## Stated task
Quote all of the data that follows exactly as written, skipping the images.

— BEGIN —

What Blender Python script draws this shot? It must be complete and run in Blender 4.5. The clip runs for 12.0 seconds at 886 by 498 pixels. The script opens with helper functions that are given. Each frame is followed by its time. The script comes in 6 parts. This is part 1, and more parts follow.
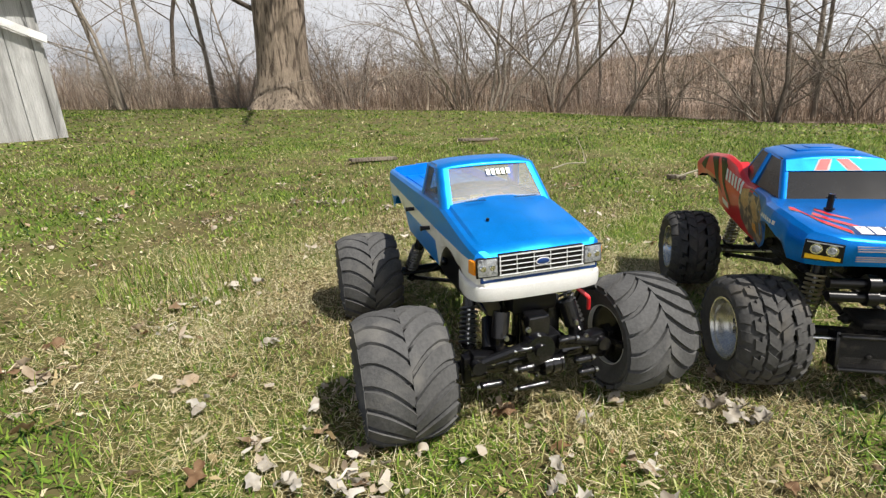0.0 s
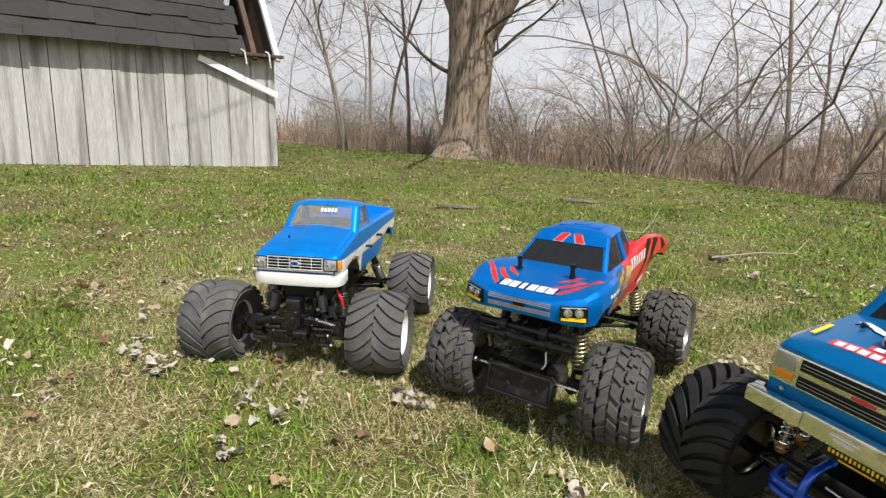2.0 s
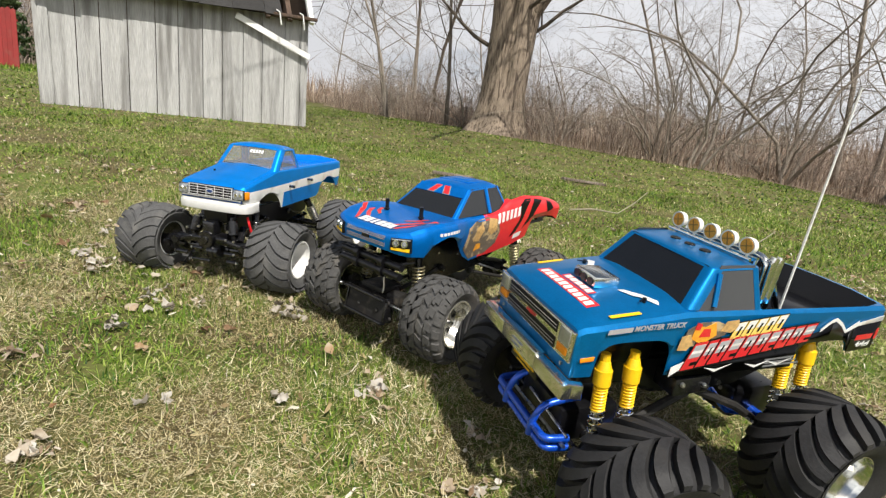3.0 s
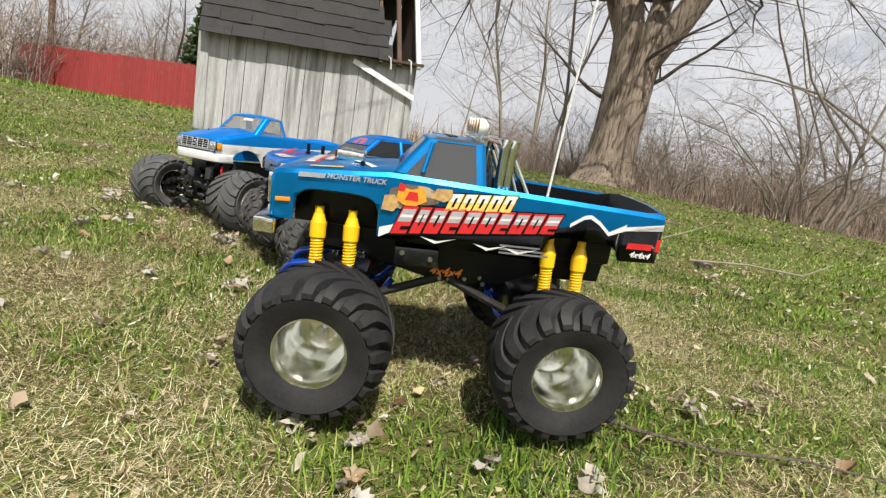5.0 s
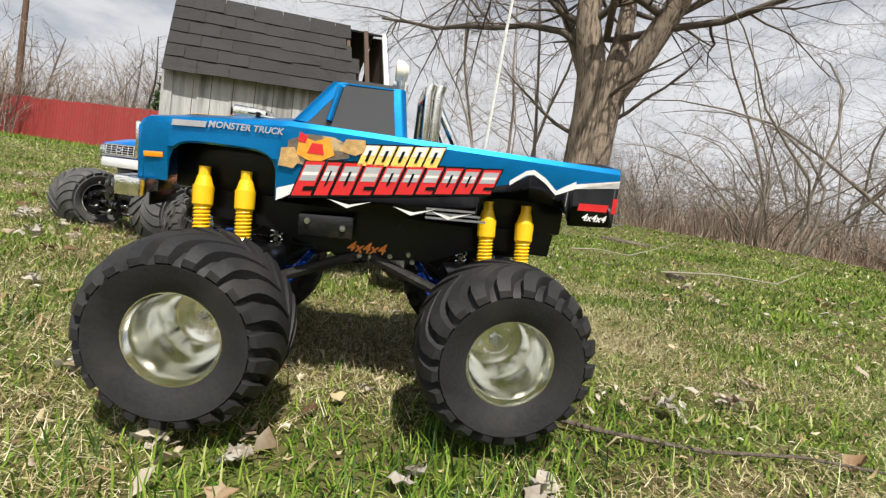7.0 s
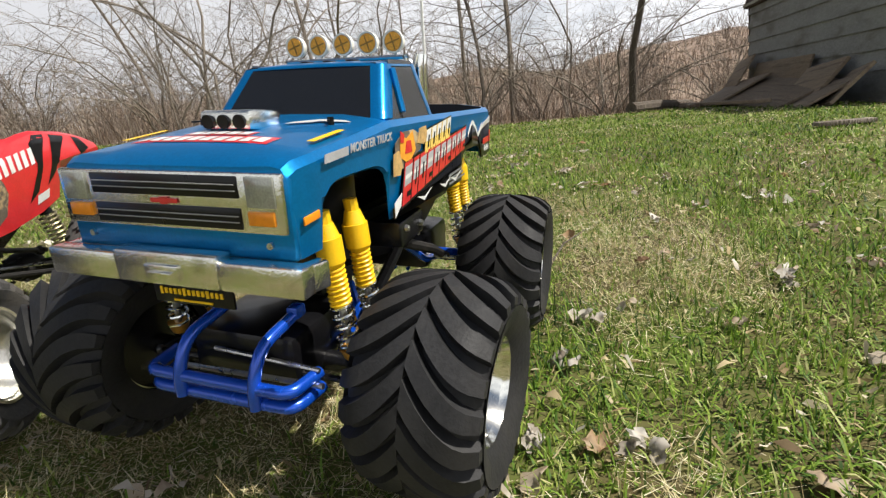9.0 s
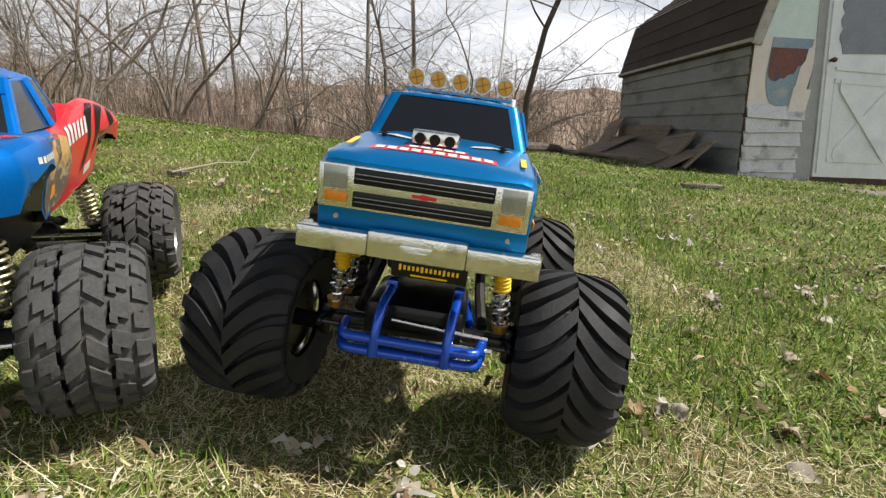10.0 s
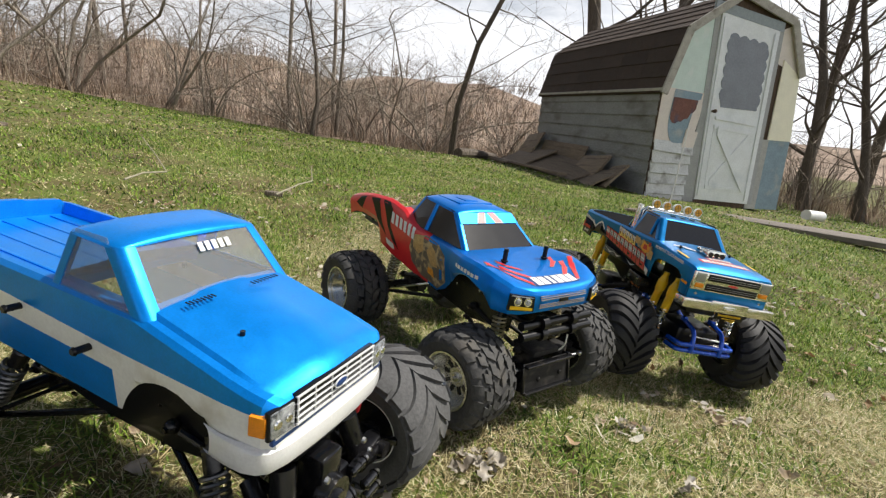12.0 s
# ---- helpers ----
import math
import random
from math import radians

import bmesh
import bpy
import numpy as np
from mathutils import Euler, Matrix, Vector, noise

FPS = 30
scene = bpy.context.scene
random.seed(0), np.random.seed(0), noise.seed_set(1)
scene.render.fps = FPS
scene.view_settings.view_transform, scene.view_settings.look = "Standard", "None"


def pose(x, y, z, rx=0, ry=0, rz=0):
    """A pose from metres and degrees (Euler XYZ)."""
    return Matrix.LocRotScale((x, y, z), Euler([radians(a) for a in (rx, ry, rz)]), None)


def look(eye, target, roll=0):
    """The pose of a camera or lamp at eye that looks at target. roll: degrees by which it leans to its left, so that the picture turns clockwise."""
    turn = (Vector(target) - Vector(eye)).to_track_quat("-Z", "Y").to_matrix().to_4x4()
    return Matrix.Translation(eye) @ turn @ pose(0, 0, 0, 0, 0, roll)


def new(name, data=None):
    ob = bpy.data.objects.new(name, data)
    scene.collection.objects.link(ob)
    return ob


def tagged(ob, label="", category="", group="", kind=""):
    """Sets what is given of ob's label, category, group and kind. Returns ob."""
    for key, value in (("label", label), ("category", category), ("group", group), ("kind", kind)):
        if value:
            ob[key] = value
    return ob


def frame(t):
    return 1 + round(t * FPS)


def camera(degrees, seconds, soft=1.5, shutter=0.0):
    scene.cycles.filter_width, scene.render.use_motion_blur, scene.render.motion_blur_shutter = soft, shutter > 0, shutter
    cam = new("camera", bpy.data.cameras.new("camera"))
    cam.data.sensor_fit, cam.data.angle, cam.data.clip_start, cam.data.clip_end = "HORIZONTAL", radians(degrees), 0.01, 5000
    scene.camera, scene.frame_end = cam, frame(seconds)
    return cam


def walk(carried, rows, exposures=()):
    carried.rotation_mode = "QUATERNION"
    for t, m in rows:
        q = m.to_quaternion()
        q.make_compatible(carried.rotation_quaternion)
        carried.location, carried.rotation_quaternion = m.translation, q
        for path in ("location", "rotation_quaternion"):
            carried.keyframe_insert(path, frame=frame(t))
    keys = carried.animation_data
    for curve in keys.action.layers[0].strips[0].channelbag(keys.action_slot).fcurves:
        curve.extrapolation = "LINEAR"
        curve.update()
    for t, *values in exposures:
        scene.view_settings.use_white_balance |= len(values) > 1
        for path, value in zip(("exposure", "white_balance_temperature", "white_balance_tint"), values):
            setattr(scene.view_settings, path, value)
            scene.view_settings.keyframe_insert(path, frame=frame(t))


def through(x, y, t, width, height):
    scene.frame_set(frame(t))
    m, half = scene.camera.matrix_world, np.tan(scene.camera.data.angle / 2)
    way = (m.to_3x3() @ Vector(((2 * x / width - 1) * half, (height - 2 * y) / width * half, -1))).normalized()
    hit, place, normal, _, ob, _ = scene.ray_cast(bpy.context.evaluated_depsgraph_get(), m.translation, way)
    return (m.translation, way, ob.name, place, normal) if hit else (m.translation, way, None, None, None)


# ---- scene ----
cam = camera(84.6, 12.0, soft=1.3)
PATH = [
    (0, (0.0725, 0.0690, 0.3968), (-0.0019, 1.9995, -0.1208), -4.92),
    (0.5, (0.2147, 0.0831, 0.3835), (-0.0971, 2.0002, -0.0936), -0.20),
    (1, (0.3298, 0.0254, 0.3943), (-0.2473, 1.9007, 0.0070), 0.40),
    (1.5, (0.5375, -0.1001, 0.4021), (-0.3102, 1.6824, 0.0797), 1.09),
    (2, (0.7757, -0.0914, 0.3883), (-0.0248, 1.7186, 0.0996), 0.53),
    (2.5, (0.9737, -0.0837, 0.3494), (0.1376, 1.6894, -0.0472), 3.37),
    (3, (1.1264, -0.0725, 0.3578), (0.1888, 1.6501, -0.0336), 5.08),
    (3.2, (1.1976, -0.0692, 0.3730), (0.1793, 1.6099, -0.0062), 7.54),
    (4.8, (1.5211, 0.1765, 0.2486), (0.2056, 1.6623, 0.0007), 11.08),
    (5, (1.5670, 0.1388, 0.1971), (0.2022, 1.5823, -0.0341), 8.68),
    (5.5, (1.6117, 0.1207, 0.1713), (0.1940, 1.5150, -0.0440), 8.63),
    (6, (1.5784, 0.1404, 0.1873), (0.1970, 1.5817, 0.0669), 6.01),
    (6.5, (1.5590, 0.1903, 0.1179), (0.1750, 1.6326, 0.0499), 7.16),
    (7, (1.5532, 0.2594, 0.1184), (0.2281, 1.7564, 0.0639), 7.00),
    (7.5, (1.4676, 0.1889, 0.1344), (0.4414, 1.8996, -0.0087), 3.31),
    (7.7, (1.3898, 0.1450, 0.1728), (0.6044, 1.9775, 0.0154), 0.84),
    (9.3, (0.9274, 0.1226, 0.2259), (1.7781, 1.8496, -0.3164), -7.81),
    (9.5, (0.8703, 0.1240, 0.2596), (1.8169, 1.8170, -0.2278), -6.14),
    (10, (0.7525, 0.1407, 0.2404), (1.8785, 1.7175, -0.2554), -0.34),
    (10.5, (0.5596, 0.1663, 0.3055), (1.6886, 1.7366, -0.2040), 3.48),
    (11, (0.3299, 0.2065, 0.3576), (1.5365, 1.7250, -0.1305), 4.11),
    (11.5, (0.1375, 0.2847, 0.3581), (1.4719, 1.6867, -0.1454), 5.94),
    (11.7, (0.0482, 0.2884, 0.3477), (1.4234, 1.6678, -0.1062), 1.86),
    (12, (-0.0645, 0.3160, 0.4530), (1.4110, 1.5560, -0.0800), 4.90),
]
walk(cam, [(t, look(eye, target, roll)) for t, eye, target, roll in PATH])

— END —

## Written solution
What Blender Python script draws this shot? It must be complete and run in Blender 4.5. The clip runs for 12.0 seconds at 886 by 498 pixels. The script opens with helper functions that are given. Each frame is followed by its time. The script comes in 6 parts. This is part 1, and more parts follow.
0.0 s
2.0 s
3.0 s
5.0 s
7.0 s
9.0 s
10.0 s
12.0 s
# ---- helpers ----
import math
import random
from math import radians

import bmesh
import bpy
import numpy as np
from mathutils import Euler, Matrix, Vector, noise

FPS = 30
scene = bpy.context.scene
random.seed(0), np.random.seed(0), noise.seed_set(1)
scene.render.fps = FPS
scene.view_settings.view_transform, scene.view_settings.look = "Standard", "None"


def pose(x, y, z, rx=0, ry=0, rz=0):
    """A pose from metres and degrees (Euler XYZ)."""
    return Matrix.LocRotScale((x, y, z), Euler([radians(a) for a in (rx, ry, rz)]), None)


def look(eye, target, roll=0):
    """The pose of a camera or lamp at eye that looks at target. roll: degrees by which it leans to its left, so that the picture turns clockwise."""
    turn = (Vector(target) - Vector(eye)).to_track_quat("-Z", "Y").to_matrix().to_4x4()
    return Matrix.Translation(eye) @ turn @ pose(0, 0, 0, 0, 0, roll)


def new(name, data=None):
    ob = bpy.data.objects.new(name, data)
    scene.collection.objects.link(ob)
    return ob


def tagged(ob, label="", category="", group="", kind=""):
    """Sets what is given of ob's label, category, group and kind. Returns ob."""
    for key, value in (("label", label), ("category", category), ("group", group), ("kind", kind)):
        if value:
            ob[key] = value
    return ob


def frame(t):
    return 1 + round(t * FPS)


def camera(degrees, seconds, soft=1.5, shutter=0.0):
    scene.cycles.filter_width, scene.render.use_motion_blur, scene.render.motion_blur_shutter = soft, shutter > 0, shutter
    cam = new("camera", bpy.data.cameras.new("camera"))
    cam.data.sensor_fit, cam.data.angle, cam.data.clip_start, cam.data.clip_end = "HORIZONTAL", radians(degrees), 0.01, 5000
    scene.camera, scene.frame_end = cam, frame(seconds)
    return cam


def walk(carried, rows, exposures=()):
    carried.rotation_mode = "QUATERNION"
    for t, m in rows:
        q = m.to_quaternion()
        q.make_compatible(carried.rotation_quaternion)
        carried.location, carried.rotation_quaternion = m.translation, q
        for path in ("location", "rotation_quaternion"):
            carried.keyframe_insert(path, frame=frame(t))
    keys = carried.animation_data
    for curve in keys.action.layers[0].strips[0].channelbag(keys.action_slot).fcurves:
        curve.extrapolation = "LINEAR"
        curve.update()
    for t, *values in exposures:
        scene.view_settings.use_white_balance |= len(values) > 1
        for path, value in zip(("exposure", "white_balance_temperature", "white_balance_tint"), values):
            setattr(scene.view_settings, path, value)
            scene.view_settings.keyframe_insert(path, frame=frame(t))


def through(x, y, t, width, height):
    scene.frame_set(frame(t))
    m, half = scene.camera.matrix_world, np.tan(scene.camera.data.angle / 2)
    way = (m.to_3x3() @ Vector(((2 * x / width - 1) * half, (height - 2 * y) / width * half, -1))).normalized()
    hit, place, normal, _, ob, _ = scene.ray_cast(bpy.context.evaluated_depsgraph_get(), m.translation, way)
    return (m.translation, way, ob.name, place, normal) if hit else (m.translation, way, None, None, None)


# ---- scene ----
cam = camera(84.6, 12.0, soft=1.3)
PATH = [
    (0, (0.0725, 0.0690, 0.3968), (-0.0019, 1.9995, -0.1208), -4.92),
    (0.5, (0.2147, 0.0831, 0.3835), (-0.0971, 2.0002, -0.0936), -0.20),
    (1, (0.3298, 0.0254, 0.3943), (-0.2473, 1.9007, 0.0070), 0.40),
    (1.5, (0.5375, -0.1001, 0.4021), (-0.3102, 1.6824, 0.0797), 1.09),
    (2, (0.7757, -0.0914, 0.3883), (-0.0248, 1.7186, 0.0996), 0.53),
    (2.5, (0.9737, -0.0837, 0.3494), (0.1376, 1.6894, -0.0472), 3.37),
    (3, (1.1264, -0.0725, 0.3578), (0.1888, 1.6501, -0.0336), 5.08),
    (3.2, (1.1976, -0.0692, 0.3730), (0.1793, 1.6099, -0.0062), 7.54),
    (4.8, (1.5211, 0.1765, 0.2486), (0.2056, 1.6623, 0.0007), 11.08),
    (5, (1.5670, 0.1388, 0.1971), (0.2022, 1.5823, -0.0341), 8.68),
    (5.5, (1.6117, 0.1207, 0.1713), (0.1940, 1.5150, -0.0440), 8.63),
    (6, (1.5784, 0.1404, 0.1873), (0.1970, 1.5817, 0.0669), 6.01),
    (6.5, (1.5590, 0.1903, 0.1179), (0.1750, 1.6326, 0.0499), 7.16),
    (7, (1.5532, 0.2594, 0.1184), (0.2281, 1.7564, 0.0639), 7.00),
    (7.5, (1.4676, 0.1889, 0.1344), (0.4414, 1.8996, -0.0087), 3.31),
    (7.7, (1.3898, 0.1450, 0.1728), (0.6044, 1.9775, 0.0154), 0.84),
    (9.3, (0.9274, 0.1226, 0.2259), (1.7781, 1.8496, -0.3164), -7.81),
    (9.5, (0.8703, 0.1240, 0.2596), (1.8169, 1.8170, -0.2278), -6.14),
    (10, (0.7525, 0.1407, 0.2404), (1.8785, 1.7175, -0.2554), -0.34),
    (10.5, (0.5596, 0.1663, 0.3055), (1.6886, 1.7366, -0.2040), 3.48),
    (11, (0.3299, 0.2065, 0.3576), (1.5365, 1.7250, -0.1305), 4.11),
    (11.5, (0.1375, 0.2847, 0.3581), (1.4719, 1.6867, -0.1454), 5.94),
    (11.7, (0.0482, 0.2884, 0.3477), (1.4234, 1.6678, -0.1062), 1.86),
    (12, (-0.0645, 0.3160, 0.4530), (1.4110, 1.5560, -0.0800), 4.90),
]
walk(cam, [(t, look(eye, target, roll)) for t, eye, target, roll in PATH])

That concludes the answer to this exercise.